I started off with my one hour British Media class where we spent most of the time talking about the radio broadcasting system here in England and how commercial (aka independent radio) began and grew since the 70’s. For those who don’t know, the BBC (government run) also has radio stations and up until the 70’s the only stations available were government run ones. While it was interesting to notice the stark differences in the way radio in the U.S. and in Britain began, it was a bit difficult to follow at points. First off, the projector wasn’t working so there were no power point slides to help me keep focused notes. Secondly, the teacher referred to a lot of people and events in British history that I simply had no clue about. As such, about 25% of the information went right over my head.
I rushed from that class to my next class (three buildings over) Performing Arts in London. This is a class only available for study abroad students so it was American student laden. As in 100%. The fairly large classroom was packed, and I would hazard that there were at least 40 people in the class. This was a two hour class but most of it was used playing name games in a large circle. O middle school how I had missed thee. Our professor is an actress and is also a licensed tour guide, so she knows her stuff pretty well. We will be going to see plays, and ballets, and operas in this class so it should be quite fun.
After two hours of very little mental strain I had myself some lunch from a little to-go cafeteria selling sandwiches and chips. Ate that and ventured off to my final class, international journalism.
This subject is my cup of tea. I love global politics and news, I love journalism and I love getting to talk about all that. And while the first class wasn’t all that spectacular, I can tell this will be one of if not the favorite class of the week. This week’s lesson was more of a history of communication lesson than anything so I think I dozed off at some point, but I don’t expect that to be the norm.

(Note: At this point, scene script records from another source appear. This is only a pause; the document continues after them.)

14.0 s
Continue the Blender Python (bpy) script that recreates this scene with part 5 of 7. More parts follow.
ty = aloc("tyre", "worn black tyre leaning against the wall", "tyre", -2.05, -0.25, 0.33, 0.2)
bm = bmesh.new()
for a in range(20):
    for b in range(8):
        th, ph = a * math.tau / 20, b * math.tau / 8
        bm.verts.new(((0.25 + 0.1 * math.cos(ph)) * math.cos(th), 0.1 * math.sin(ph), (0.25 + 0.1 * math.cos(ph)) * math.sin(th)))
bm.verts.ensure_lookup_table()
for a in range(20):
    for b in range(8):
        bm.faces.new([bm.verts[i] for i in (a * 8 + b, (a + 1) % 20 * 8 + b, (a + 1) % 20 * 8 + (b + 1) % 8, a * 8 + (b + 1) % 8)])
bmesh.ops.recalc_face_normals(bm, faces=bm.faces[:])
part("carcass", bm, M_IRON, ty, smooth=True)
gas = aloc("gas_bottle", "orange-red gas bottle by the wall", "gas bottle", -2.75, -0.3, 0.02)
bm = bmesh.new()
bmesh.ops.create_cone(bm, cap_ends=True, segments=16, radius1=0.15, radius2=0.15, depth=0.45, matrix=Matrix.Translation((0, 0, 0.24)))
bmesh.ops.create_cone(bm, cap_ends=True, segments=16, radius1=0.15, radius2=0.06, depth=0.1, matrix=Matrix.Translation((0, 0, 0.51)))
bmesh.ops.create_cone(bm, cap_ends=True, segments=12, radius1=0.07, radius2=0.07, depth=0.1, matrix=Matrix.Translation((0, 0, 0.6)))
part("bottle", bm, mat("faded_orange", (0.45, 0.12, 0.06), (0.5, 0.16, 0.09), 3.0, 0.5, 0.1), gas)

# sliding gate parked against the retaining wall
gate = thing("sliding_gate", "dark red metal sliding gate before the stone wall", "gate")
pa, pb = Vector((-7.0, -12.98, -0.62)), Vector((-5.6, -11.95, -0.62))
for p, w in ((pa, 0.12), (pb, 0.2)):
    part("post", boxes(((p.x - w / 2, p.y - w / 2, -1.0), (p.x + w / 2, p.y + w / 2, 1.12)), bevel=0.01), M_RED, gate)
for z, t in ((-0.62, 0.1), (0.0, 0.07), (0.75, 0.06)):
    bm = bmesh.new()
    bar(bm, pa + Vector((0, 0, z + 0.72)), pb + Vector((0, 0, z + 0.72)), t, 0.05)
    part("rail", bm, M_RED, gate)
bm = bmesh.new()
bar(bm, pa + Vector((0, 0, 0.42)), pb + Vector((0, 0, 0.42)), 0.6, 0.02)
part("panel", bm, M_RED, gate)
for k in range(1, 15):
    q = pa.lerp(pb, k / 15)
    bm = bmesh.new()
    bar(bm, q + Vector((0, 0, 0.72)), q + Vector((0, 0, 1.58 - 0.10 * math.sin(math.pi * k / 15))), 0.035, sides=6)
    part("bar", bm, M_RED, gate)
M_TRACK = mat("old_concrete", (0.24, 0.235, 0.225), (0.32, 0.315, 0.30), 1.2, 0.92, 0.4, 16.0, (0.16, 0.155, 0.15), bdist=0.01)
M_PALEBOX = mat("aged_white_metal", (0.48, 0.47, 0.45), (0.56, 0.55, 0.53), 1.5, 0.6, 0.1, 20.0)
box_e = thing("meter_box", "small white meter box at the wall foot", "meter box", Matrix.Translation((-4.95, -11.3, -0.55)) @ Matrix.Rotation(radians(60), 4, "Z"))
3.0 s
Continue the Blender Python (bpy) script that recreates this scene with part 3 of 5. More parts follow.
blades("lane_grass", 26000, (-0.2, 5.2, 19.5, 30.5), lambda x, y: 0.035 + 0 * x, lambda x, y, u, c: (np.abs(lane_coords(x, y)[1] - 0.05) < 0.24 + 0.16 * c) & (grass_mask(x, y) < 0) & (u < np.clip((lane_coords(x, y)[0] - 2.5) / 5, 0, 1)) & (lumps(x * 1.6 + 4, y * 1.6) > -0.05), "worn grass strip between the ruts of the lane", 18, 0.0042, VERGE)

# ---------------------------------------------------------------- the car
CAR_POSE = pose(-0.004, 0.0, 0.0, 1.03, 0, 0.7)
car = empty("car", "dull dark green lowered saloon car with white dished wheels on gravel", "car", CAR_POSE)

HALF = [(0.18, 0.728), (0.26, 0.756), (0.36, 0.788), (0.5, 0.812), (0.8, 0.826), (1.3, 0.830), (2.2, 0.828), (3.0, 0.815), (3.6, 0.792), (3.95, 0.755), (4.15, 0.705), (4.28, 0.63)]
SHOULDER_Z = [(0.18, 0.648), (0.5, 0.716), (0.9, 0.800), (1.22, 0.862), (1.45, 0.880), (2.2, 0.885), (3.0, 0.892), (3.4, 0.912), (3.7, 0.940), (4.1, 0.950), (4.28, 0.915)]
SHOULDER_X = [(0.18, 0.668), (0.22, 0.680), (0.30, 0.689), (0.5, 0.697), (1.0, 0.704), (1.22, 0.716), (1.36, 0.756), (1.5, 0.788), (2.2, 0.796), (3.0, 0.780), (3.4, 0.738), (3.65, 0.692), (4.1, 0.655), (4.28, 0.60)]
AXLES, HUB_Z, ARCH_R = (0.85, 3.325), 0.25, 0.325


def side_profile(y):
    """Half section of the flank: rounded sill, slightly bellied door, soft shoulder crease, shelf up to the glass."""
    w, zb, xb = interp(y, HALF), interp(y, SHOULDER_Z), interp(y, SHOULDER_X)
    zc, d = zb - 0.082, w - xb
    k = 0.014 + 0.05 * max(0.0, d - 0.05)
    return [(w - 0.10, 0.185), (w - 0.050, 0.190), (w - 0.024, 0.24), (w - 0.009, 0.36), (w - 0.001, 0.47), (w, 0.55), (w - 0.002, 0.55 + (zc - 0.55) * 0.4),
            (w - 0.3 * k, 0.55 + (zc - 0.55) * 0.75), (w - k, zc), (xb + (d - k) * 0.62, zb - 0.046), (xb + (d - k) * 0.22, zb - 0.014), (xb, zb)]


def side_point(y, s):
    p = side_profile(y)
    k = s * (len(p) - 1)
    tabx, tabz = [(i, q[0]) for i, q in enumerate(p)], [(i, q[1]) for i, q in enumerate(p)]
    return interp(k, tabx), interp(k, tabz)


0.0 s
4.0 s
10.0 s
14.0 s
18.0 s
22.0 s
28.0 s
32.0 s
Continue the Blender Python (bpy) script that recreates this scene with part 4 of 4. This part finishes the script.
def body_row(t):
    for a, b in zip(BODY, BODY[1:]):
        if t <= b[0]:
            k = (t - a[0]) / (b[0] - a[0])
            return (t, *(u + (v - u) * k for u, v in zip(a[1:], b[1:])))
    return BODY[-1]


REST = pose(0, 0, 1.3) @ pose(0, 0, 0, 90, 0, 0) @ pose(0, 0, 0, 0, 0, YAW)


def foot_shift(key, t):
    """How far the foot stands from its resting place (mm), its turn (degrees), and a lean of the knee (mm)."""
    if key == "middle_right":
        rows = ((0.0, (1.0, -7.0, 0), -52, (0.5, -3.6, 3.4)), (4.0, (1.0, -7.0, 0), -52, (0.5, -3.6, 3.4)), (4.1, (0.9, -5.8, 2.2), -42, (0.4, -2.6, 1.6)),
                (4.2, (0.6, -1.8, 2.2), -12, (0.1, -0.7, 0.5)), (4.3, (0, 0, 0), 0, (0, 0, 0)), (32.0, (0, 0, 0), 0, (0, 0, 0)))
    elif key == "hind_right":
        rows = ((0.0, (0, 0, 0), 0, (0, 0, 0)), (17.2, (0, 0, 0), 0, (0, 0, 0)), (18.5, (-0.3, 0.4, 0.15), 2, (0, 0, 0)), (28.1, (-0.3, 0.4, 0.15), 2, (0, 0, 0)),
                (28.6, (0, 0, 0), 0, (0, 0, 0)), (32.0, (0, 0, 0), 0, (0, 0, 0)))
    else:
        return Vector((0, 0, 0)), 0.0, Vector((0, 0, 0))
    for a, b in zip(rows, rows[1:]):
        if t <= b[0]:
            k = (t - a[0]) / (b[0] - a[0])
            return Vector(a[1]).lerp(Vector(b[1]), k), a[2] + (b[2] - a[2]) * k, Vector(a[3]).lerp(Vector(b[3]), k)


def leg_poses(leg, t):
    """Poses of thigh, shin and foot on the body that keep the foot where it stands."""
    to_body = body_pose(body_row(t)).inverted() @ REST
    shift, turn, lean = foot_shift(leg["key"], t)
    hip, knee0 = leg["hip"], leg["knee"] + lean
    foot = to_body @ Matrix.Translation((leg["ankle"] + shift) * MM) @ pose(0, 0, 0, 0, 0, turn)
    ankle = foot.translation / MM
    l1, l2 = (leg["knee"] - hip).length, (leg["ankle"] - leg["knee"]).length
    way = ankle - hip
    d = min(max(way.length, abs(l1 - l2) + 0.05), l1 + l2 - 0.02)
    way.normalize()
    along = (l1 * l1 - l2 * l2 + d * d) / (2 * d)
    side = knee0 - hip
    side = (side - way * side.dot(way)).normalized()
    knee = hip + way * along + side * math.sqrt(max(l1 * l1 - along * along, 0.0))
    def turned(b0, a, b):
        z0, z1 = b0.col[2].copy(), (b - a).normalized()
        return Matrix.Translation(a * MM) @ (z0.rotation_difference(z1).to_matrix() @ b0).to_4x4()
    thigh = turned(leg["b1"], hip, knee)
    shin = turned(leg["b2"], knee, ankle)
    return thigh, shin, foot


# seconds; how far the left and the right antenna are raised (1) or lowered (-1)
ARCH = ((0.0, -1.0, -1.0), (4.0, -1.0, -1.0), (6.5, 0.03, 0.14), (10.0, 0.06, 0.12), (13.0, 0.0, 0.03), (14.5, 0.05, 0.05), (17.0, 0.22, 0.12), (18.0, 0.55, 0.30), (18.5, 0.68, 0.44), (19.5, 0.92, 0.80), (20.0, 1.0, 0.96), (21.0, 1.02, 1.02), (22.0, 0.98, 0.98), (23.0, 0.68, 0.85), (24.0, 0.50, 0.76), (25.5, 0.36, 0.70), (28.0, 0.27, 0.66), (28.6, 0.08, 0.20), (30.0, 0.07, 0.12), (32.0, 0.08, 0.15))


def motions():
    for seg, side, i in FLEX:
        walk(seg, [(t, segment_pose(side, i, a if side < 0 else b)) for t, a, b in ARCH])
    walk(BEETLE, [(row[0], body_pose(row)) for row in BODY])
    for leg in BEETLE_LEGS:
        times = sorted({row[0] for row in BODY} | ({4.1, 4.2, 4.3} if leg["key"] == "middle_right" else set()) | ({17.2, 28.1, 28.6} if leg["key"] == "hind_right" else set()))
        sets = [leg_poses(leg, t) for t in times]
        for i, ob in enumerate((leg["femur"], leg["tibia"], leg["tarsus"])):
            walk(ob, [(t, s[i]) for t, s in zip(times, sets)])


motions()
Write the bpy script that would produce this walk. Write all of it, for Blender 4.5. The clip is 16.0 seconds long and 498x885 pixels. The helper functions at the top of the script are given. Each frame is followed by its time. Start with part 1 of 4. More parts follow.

After classes, I met up with some Marquette peeps and we ate at a restaurant called Tortilla. (Well we actually tried to eat at a bar called Arc that had 2 for 1 pizzas but their oven wasn’t working.) Tortilla sounded like a great deviation from my all sandwich diet, and boy was I correct. I had a splendid steak Burrito that very much resembled a Chipotle burrito. It may seem a bit odd to go all the way to London to eat Mexican food, but let me close with this. Mexican food is the best in the world. The end.